Let me take you back to the years between 2019 and 2023. What do those years have in common? If you were anything like me, they were the years spent waiting for the release of Tears of the Kingdom, the sequel to Breath of the Wild. (Remember when we all called it BOTW 2? No name, no nothing? Good times.)
I was one of the millions COMPLETELY obsessed with it.
I went through countless theory videos like it was nothing, and paid insnae attention to every hint and side quest hoping it meant something or ANYTHING. Some of those theorists went all the way in, replaying Breath of the Wild just to speculate what might come next.
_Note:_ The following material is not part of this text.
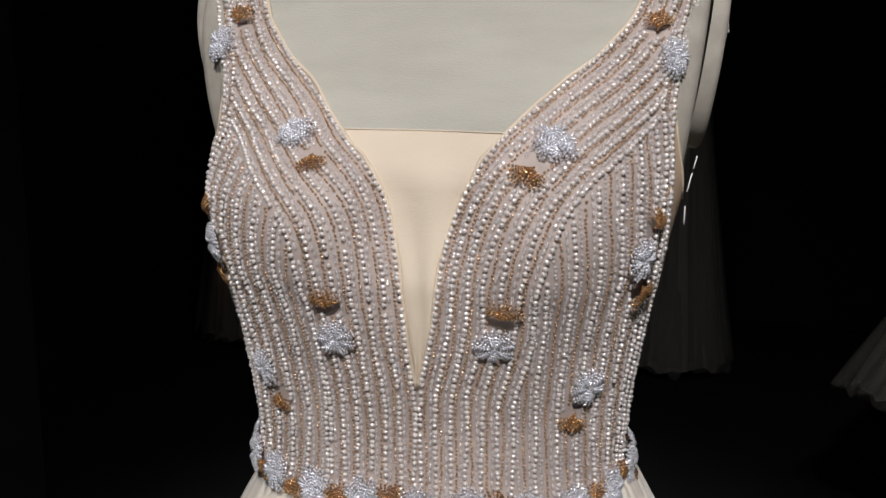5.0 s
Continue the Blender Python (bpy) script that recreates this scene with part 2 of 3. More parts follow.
BOX = table([(1.08, 0.0), (1.11, .5), (1.14, 1.0), (1.2, 2.0), (1.26, 2.0), (1.31, 1.1), (1.342, .3), (1.36, -.3), (1.37, -.9), (1.388, -.9), (1.40, -.4), (1.412, 0.0)])


BLADE = table([(1.17, 0.0), (1.184, .01), (1.236, .06), (1.283, .10), (1.30, .13), (1.342, .24), (1.37, .18), (1.388, .08), (1.40, 0.0)])
WIDER = table([(1.27, 0.0), (1.31, .05), (1.34, .075), (1.39, .07), (1.42, 0.0)])


def section(z, th, rows=RINGS, off=0.0):
    """Points of the torso at height z; th is 0 at the front centre, grows to +x and is pi at the back."""
    a, f, b = hermite(rows, z) if z <= RINGS[-1][0] or rows is NECK else hermite(NECK, z)
    n = SQUARE(z)
    s, c = np.sin(th), -np.cos(th)
    n = np.where(c < 0, n, n + BOX(z) * (1 if BOX(z) < 0 else np.where(s > 0, 1, .5)))
    x = a * np.sign(s) * np.abs(s) ** (2 / n)
    y = np.where(c < 0, f, b) * np.sign(c) * np.abs(c) ** (2 / n)
    y = y + np.where(c < 0, .036 * np.exp(-((x / .040) ** 2)) * math.exp(-(((z - 1.235) / .055) ** 2)), 0)
    x = x - .006 * (x / max(a, 1e-3)) ** 2
    y = np.where(c > 0, y * (1.015 + .015 * np.clip(x / .06, -1, 1)), y)
    sunk = .013 * min(1, max(0, (z - 1.235) / .04))
    y = y + np.where(c < 0, sunk * np.clip(-x / .06, 0, 1) * np.clip(-c * 3, 0, 1), 0)
    turn = np.clip(c * 2.2, 0, 1)
    x = np.where(x < 0, x * (1 + WIDER(z)), x * (1 + BLADE(z) * turn * turn * (3 - 2 * turn)))
    r = np.maximum(np.hypot(x, y), 1e-6)
    return np.stack([CX + x * (1 + off / r), y * (1 + off / r), np.full_like(x, z)], -1)


THETA = np.linspace(0, math.pi, 241)
LEVELS = np.round(np.arange(1.040, 1.3801, 0.002), 4)


class Half:
    """One side of the torso, measured along its girth from the front centre."""

    def __init__(self, side):
        self.side = side
        self.pts = [section(z, side * THETA) for z in LEVELS]
        self.run = [np.r_[0, np.cumsum(np.linalg.norm(np.diff(p, axis=0), axis=1))] for p in self.pts]

    def level(self, z):
        return int(np.clip(round((z - LEVELS[0]) / 0.002), 0, len(LEVELS) - 1))

    def at(self, z, s, off=0.0):
        i = self.level(z)
        p = np.array([np.interp(s, self.run[i], self.pts[i][:, k]) for k in range(3)])
        p[2] = z
        q = np.array([np.interp(s + .001, self.run[i], self.pts[i][:, k]) for k in range(3)]) - np.array([np.interp(s - .001, self.run[i], self.pts[i][:, k]) for k in range(3)])
        n = np.array([q[1], -q[0], 0]) * self.side
        return p + off * n / (np.linalg.norm(n) or 1)

    def girth(self, z):
        return self.run[self.level(z)][-1]

    def front_x(self, z, x):
        i = self.level(z)
        m = len(THETA) // 2
        return float(np.interp(x, np.abs(self.pts[i][:m, 0] - CX), self.run[i][:m]))

    def back_x(self, z, x):
        i = self.level(z)
        m = len(THETA) // 2
        return float(np.interp(x, np.maximum.accumulate(np.abs(self.pts[i][::-1][:m, 0] - CX)), self.run[i][-1] - self.run[i][::-1][:m]))

    def at_y(self, z, y):
        i = self.level(z)
        return float(np.interp(y, self.pts[i][:, 1], self.run[i]))

    def normal(self, z, s):
        i = self.level(z)
        a, b = self.at(z, s - .004), self.at(z, s + .004)
        c, d = self.at(max(z - .006, 1.04), s * self.girth(z - .006) / self.girth(z)), self.at(z + .006, s * self.girth(z + .006) / self.girth(z))
        n = Vector(b - a).cross(Vector(d - c)) * self.side
        return n.normalized()


HALVES = {1: Half(1), -1: Half(-1)}
NECKLINE = table([(1.128, .000), (1.164, .007), (1.203, .012), (1.24, .0235), (1.262, .035), (1.279, .052), (1.306, .080), (1.318, .096), (1.34, .114), (1.38, .129)])
BACKLINE = {1: table([(1.095, .002), (1.103, .013), (1.112, .023), (1.134, .039), (1.153, .052), (1.205, .089), (1.257, .119), (1.30, .137), (1.343, .151), (1.38, .152)]),
            -1: table([(1.095, .002), (1.103, .013), (1.112, .020), (1.134, .032), (1.16, .044), (1.223, .073), (1.265, .089), (1.306, .103), (1.345, .112), (1.38, .120)])}
ARM_FRONT = table([(1.04, -.012), (1.058, -.015), (1.133, -.032), (1.156, -.037), (1.183, -.045), (1.209, -.051), (1.23, -.055), (1.244, -.055), (1.27, -.052), (1.288, -.050), (1.311, -.039), (1.338, -.024), (1.38, -.003)])
ARM_BACK = table([(1.04, .0), (1.06, .004), (1.09, .005), (1.131, .016), (1.161, .026), (1.184, .035), (1.197, .040), (1.236, .057), (1.264, .067), (1.283, .073), (1.32, .071), (1.342, .064), (1.36, .052), (1.38, .036)])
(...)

And that’s when I discovered The Zonai.
A forgotten, mysterious and ancient tribe that vanished without a trace. They left behind architecture, relics, and questions but no clear answers, and that fascinated me.
In the years before Tears of the Kingdom finally released, we as the fans, imagined who the Zonai were, what their purpose was, and what role they might play in the sequel. And in doing that, I accidentally started building my own world.
Even if it was just OC stuff, even if it had no real potential, I started filling in the blanks myself. I invented names, motivations, histories being inspired by The Zonai. I even created my original character: WABU in this period. Eventually, like most early ideas, I dropped it. I told myself it was fun, but aimless. Something to pass the time.
Then Tears of the Kingdom finally came out. I played it, loved it, but I also went back to all those old notes and theories I’d made, mainly just curious to compare what I thought the Zonai were versus what Nintendo actually revealed.
And when I saw how different they were, I realized that I could take those original ideas and ACTUALLY make them mine without worrying abiut nintendo coming after me.
So I returned to those ideas. Refined them. Reimagined them. But a game? I still didn’t think I could do that.
UNTIL I had to come up with a game concept for my Final Major Project. A game about conflict.
Suddenly, everything clicked.
And from that, the Zothari were born.
An ancient species of peacekeepers, once devoted to spreading harmony across the Uni-Verse. Until tragedy struck. The Great Bleed nearly wiped them out, and now, in order to survive, they’ve formed the ZARIMAR: a military force, a necessary contradiction, built to fight for a chance to be who they once were again.
That idea—that struggle between identity and survival—became the core of Strife & Serenity.
It started with a species. Just a single seed. But that seed grew into something much bigger. And I think the most important thing I learned through all of this is:
Never throw away your ideas. Even if they suck.